About the Project

The Calvin Mars Rover Design Team was started in September of 2018 by freshmen Sam Dare and Fenton Lawler. Both had FIRST Robotics Competition experience. Sam had led team 4256 in St. Louis, Missouri, and Fenton had led team 503, in Novi, Michigan. Both felt Calvin College was seriously missing something from their engineering curriculum – extracurricular design teams. Fenton and Sam looked at a variety of college level design competitions, but they ultimately settled on the University Rover Challenge for a variety of reasons.

First, both had a large interest in space. This was the time when Elon Musk was unveiling part after part of his Mars transportation system and blowing engineers away with SpaceX’s BFR. Mars exploration seemed like a problem not enough people talk about because people for the most part see it as much further down the line than it is in actuality. With a space themed design team at Calvin, we can get people to wrap their minds around one day settling on the red planet.
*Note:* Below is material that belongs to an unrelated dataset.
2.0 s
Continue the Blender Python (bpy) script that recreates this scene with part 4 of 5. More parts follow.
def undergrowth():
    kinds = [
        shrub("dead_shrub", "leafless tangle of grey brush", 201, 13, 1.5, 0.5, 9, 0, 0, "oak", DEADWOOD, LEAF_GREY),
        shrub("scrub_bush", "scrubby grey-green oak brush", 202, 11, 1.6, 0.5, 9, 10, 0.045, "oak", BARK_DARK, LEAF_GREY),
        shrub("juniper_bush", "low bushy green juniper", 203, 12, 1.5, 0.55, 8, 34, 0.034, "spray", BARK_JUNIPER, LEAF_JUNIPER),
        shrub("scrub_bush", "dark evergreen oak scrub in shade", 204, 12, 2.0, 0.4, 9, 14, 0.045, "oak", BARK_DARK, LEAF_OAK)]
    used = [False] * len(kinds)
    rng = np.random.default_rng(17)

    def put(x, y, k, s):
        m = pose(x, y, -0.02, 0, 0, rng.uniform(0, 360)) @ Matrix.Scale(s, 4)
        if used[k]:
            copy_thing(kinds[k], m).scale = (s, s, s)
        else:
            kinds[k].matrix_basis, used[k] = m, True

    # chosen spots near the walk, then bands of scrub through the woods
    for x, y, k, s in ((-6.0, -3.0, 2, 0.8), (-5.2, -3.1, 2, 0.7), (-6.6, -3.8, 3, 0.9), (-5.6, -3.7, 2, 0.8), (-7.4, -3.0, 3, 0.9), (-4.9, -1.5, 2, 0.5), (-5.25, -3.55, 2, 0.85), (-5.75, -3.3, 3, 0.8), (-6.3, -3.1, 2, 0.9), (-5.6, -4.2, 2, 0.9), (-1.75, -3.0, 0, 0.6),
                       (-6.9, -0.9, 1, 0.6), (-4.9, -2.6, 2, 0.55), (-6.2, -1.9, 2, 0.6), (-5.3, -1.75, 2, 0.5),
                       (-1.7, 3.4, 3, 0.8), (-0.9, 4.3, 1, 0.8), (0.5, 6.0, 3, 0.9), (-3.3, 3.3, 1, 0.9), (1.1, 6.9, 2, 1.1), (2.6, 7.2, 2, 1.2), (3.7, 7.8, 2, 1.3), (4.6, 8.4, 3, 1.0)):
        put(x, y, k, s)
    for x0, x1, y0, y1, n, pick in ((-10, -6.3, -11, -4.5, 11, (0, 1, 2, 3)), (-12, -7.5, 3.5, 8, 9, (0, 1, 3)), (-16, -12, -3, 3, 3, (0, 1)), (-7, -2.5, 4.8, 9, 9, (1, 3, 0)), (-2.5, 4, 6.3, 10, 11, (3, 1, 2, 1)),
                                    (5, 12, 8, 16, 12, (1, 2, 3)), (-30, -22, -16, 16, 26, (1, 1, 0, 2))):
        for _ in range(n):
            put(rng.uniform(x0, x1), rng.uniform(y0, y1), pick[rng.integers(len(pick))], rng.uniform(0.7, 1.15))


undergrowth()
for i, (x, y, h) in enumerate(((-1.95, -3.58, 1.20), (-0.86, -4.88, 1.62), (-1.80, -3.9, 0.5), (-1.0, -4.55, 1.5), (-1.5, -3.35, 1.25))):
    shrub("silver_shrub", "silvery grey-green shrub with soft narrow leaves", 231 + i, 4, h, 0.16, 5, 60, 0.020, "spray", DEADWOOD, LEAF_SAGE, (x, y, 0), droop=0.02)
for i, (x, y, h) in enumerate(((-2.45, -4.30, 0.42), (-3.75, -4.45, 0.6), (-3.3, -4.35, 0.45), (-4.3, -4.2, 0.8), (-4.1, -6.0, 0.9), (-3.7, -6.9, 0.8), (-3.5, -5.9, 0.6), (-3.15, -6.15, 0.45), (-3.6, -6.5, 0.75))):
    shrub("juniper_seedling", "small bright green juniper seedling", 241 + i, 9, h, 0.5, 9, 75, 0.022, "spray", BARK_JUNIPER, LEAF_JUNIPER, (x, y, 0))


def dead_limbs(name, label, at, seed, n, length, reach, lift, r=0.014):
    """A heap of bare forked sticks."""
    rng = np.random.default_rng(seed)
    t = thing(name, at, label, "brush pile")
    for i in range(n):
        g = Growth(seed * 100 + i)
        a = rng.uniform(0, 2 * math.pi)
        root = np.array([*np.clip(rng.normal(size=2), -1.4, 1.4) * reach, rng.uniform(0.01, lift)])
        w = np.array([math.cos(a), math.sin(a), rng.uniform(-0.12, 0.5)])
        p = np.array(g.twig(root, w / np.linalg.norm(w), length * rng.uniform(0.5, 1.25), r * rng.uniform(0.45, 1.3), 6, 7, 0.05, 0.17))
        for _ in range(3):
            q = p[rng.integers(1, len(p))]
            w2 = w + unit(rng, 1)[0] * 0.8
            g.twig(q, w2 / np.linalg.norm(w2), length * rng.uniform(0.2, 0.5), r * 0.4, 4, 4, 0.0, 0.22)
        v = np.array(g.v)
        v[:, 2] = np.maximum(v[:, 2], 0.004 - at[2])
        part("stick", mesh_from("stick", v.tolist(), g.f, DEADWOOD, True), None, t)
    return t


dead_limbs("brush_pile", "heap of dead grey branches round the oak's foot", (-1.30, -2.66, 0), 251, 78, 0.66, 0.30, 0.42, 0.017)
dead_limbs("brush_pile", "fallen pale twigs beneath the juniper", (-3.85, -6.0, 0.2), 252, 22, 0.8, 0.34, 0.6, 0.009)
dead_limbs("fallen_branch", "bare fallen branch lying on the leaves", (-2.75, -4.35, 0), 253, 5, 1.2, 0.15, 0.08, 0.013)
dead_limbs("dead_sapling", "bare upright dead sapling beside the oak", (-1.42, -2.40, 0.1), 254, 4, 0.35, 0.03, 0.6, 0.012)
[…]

Also, the University Rover Challenge is hard. It is designed, according to the Mars Society, to seem impossible to college students. Through hard work and dedication, though, such tasks are possible. Unlike a lot of other design challenges, this one more or less has the team completely redesign their project every single year, meaning it should stay fresh for years of Calvin students to come.

The Mars Rover Team was specifically created to compete in the annual University Rover Challenge (URC) hosted by The Mars Society. The Mars Society is an international nonprofit organization that seeks to encourage space exploration and technologies. They hold this competition every summer at their analogue desert research station in Utah. The competition is to “Design and build the next generation of Mars rovers that will one day work alongside human explorers in the field” (The Mars Society). The competition is in its 10th year of operation, and has been attended by around 200 universities, including teams from Europe and Canada.

The URC was created for students to design, construct, and test a remote controlled rover capable of completing specific tasks. The rover will be judged by the Mars Society on its successful completion of these challenges. Challenges of past competitions include; a site survey task, a sample return task, an astronaut assistance task, an equipment servicing task, and a team presentation. Certain aspects of the rover have been consistent from year to year and will serve as principle design features of the rover; however, each year a new set of challenges is chosen.